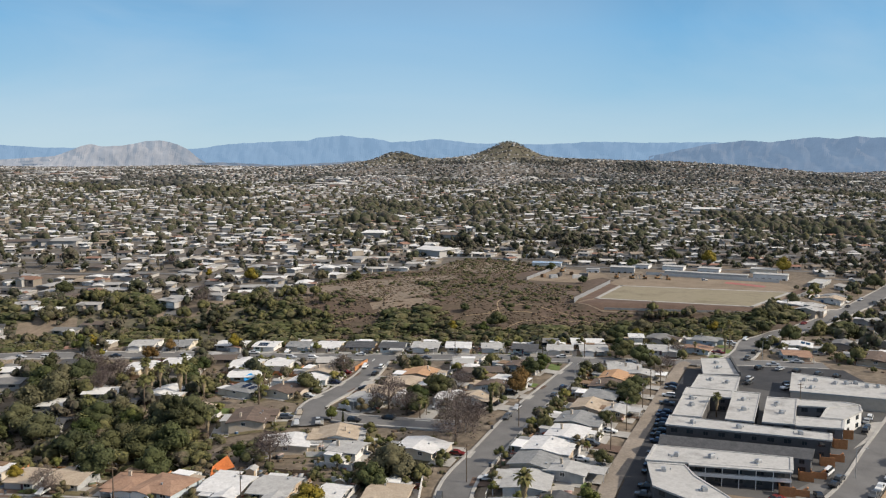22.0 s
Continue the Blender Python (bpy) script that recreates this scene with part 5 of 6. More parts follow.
# ---------------------------------------------------------------- apartments, annex, school
def block(name, corners, h, wall, roof, label, category, floors=2, faces=(), rail=(), z=None, gable=False):
    """A flat-roofed building on plan corners (anticlockwise from above); faces: edges with windows."""
    n = len(corners)
    cx, cy = sum(p[0] for p in corners) / n, sum(p[1] for p in corners) / n
    if z is None:
        z = max(ground(*p) for p in corners) * 0.5 + sum(ground(*p) for p in corners) / n * 0.5 - 0.3
    b = thing(name, pose(cx, cy, z), label, category)
    p = [Vector((q[0] - cx, q[1] - cy)) for q in corners]
    v = [(q.x, q.y, -3.0) for q in p] + [(q.x, q.y, h) for q in p]
    f = [(i, (i + 1) % n, n + (i + 1) % n, n + i) for i in range(n)]
    put("wall", mesh_from("wall", v, f, wall), b)
    # roof slab that overhangs, with a low rim
    o = [q * (1 + 0.45 / q.length) for q in p]
    i_ = [q * (1 - 0.35 / q.length) for q in p]
    v = [(*q, h) for q in o] + [(*q, h + 0.45) for q in o] + [(*q, h + 0.45) for q in i_] + [(*q, h + 0.25) for q in i_]
    f = [tuple(range(n))[::-1], tuple(range(3 * n, 4 * n))]
    for k in range(n):
        m = (k + 1) % n
        f += [(k, m, n + m, n + k), (n + k, n + m, 2 * n + m, 2 * n + k), (2 * n + k, 2 * n + m, 3 * n + m, 3 * n + k)]
    if gable:
        q = [Vector(o[k]) for k in range(4)]
        a, c = (q[0] + q[3]) / 2, (q[1] + q[2]) / 2
        v = [(*w, h) for w in q] + [(*a, h + 1.5), (*c, h + 1.5)]
        f = [(0, 1, 5, 4), (2, 3, 4, 5), (3, 0, 4), (1, 2, 5), (3, 2, 1, 0)]
    put("roof", mesh_from("roof", v, f, roof), b, None, "white flat roof with a low rim" if not gable else "charcoal shingle roof")
    for k in faces:
        a, c = p[k], p[(k + 1) % n]
        L = (c - a).length
        rz = math.degrees(math.atan2(c.y - a.y, c.x - a.x))
        cnt = max(1, int(L / 4.2))
        for fl in range(floors):
            for j in range(cnt):
                q = a.lerp(c, (j + 0.5) / cnt)
                nrm = Vector((c.y - a.y, a.x - c.x)).normalized() * 0.02
                window_on(b, q.x + nrm.x, q.y + nrm.y, 0.85 + h / floors * fl, rz, (1.8, 1.2, 1) if (j + fl) % 3 else (1.2, 1.0, 1))
    for k in rail:
        # outside gallery with a railing on the upper floor
        a, c = p[k], p[(k + 1) % n]
        L = (c - a).length
        rz = math.degrees(math.atan2(c.y - a.y, c.x - a.x))
        put("gallery", mesh_from("gallery", *boxes((0.2, -1.5, h / 2, L - 0.2, -0.02, h / 2 + 0.2), (0.2, -1.5, h / 2 + 1.0, L - 0.2, -1.43, h / 2 + 1.08), (0.2, -1.5, h / 2 + 0.3, L - 0.2, -1.46, h / 2 + 0.9)), M_TRIM), b, pose(a.x, a.y, 0, 0, 0, rz), "white upper gallery with a railing")
        put("gallery_roof", mesh_from("gallery_roof", *boxes((0.0, -1.7, h + 0.02, L, -0.3, h + 0.4)), roof), b, pose(a.x, a.y, 0, 0, 0, rz))
        for j in range(int(L / 4) + 1):
            put("gallery_post", mesh_from("gallery_post", *boxes((-0.08, -1.48, -1.0, 0.08, -1.36, h)), M_TRIM), b, pose(a.x + (c.x - a.x) * j / max(1, int(L / 4)) * 0.98, a.y + (c.y - a.y) * j / max(1, int(L / 4)) * 0.98, 0, 0, 0, rz))
    return b, z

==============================

Short task:
Retype everything in the material word for word, minus pictures.

Answer to this problem:
22.0 s
Continue the Blender Python (bpy) script that recreates this scene with part 5 of 6. More parts follow.
# ---------------------------------------------------------------- apartments, annex, school
def block(name, corners, h, wall, roof, label, category, floors=2, faces=(), rail=(), z=None, gable=False):
    """A flat-roofed building on plan corners (anticlockwise from above); faces: edges with windows."""
    n = len(corners)
    cx, cy = sum(p[0] for p in corners) / n, sum(p[1] for p in corners) / n
    if z is None:
        z = max(ground(*p) for p in corners) * 0.5 + sum(ground(*p) for p in corners) / n * 0.5 - 0.3
    b = thing(name, pose(cx, cy, z), label, category)
    p = [Vector((q[0] - cx, q[1] - cy)) for q in corners]
    v = [(q.x, q.y, -3.0) for q in p] + [(q.x, q.y, h) for q in p]
    f = [(i, (i + 1) % n, n + (i + 1) % n, n + i) for i in range(n)]
    put("wall", mesh_from("wall", v, f, wall), b)
    # roof slab that overhangs, with a low rim
    o = [q * (1 + 0.45 / q.length) for q in p]
    i_ = [q * (1 - 0.35 / q.length) for q in p]
    v = [(*q, h) for q in o] + [(*q, h + 0.45) for q in o] + [(*q, h + 0.45) for q in i_] + [(*q, h + 0.25) for q in i_]
    f = [tuple(range(n))[::-1], tuple(range(3 * n, 4 * n))]
    for k in range(n):
        m = (k + 1) % n
        f += [(k, m, n + m, n + k), (n + k, n + m, 2 * n + m, 2 * n + k), (2 * n + k, 2 * n + m, 3 * n + m, 3 * n + k)]
    if gable:
        q = [Vector(o[k]) for k in range(4)]
        a, c = (q[0] + q[3]) / 2, (q[1] + q[2]) / 2
        v = [(*w, h) for w in q] + [(*a, h + 1.5), (*c, h + 1.5)]
        f = [(0, 1, 5, 4), (2, 3, 4, 5), (3, 0, 4), (1, 2, 5), (3, 2, 1, 0)]
    put("roof", mesh_from("roof", v, f, roof), b, None, "white flat roof with a low rim" if not gable else "charcoal shingle roof")
    for k in faces:
        a, c = p[k], p[(k + 1) % n]
        L = (c - a).length
        rz = math.degrees(math.atan2(c.y - a.y, c.x - a.x))
        cnt = max(1, int(L / 4.2))
        for fl in range(floors):
            for j in range(cnt):
                q = a.lerp(c, (j + 0.5) / cnt)
                nrm = Vector((c.y - a.y, a.x - c.x)).normalized() * 0.02
                window_on(b, q.x + nrm.x, q.y + nrm.y, 0.85 + h / floors * fl, rz, (1.8, 1.2, 1) if (j + fl) % 3 else (1.2, 1.0, 1))
    for k in rail:
        # outside gallery with a railing on the upper floor
        a, c = p[k], p[(k + 1) % n]
        L = (c - a).length
        rz = math.degrees(math.atan2(c.y - a.y, c.x - a.x))
        put("gallery", mesh_from("gallery", *boxes((0.2, -1.5, h / 2, L - 0.2, -0.02, h / 2 + 0.2), (0.2, -1.5, h / 2 + 1.0, L - 0.2, -1.43, h / 2 + 1.08), (0.2, -1.5, h / 2 + 0.3, L - 0.2, -1.46, h / 2 + 0.9)), M_TRIM), b, pose(a.x, a.y, 0, 0, 0, rz), "white upper gallery with a railing")
        put("gallery_roof", mesh_from("gallery_roof", *boxes((0.0, -1.7, h + 0.02, L, -0.3, h + 0.4)), roof), b, pose(a.x, a.y, 0, 0, 0, rz))
        for j in range(int(L / 4) + 1):
            put("gallery_post", mesh_from("gallery_post", *boxes((-0.08, -1.48, -1.0, 0.08, -1.36, h)), M_TRIM), b, pose(a.x + (c.x - a.x) * j / max(1, int(L / 4)) * 0.98, a.y + (c.y - a.y) * j / max(1, int(L / 4)) * 0.98, 0, 0, 0, rz))
    return b, z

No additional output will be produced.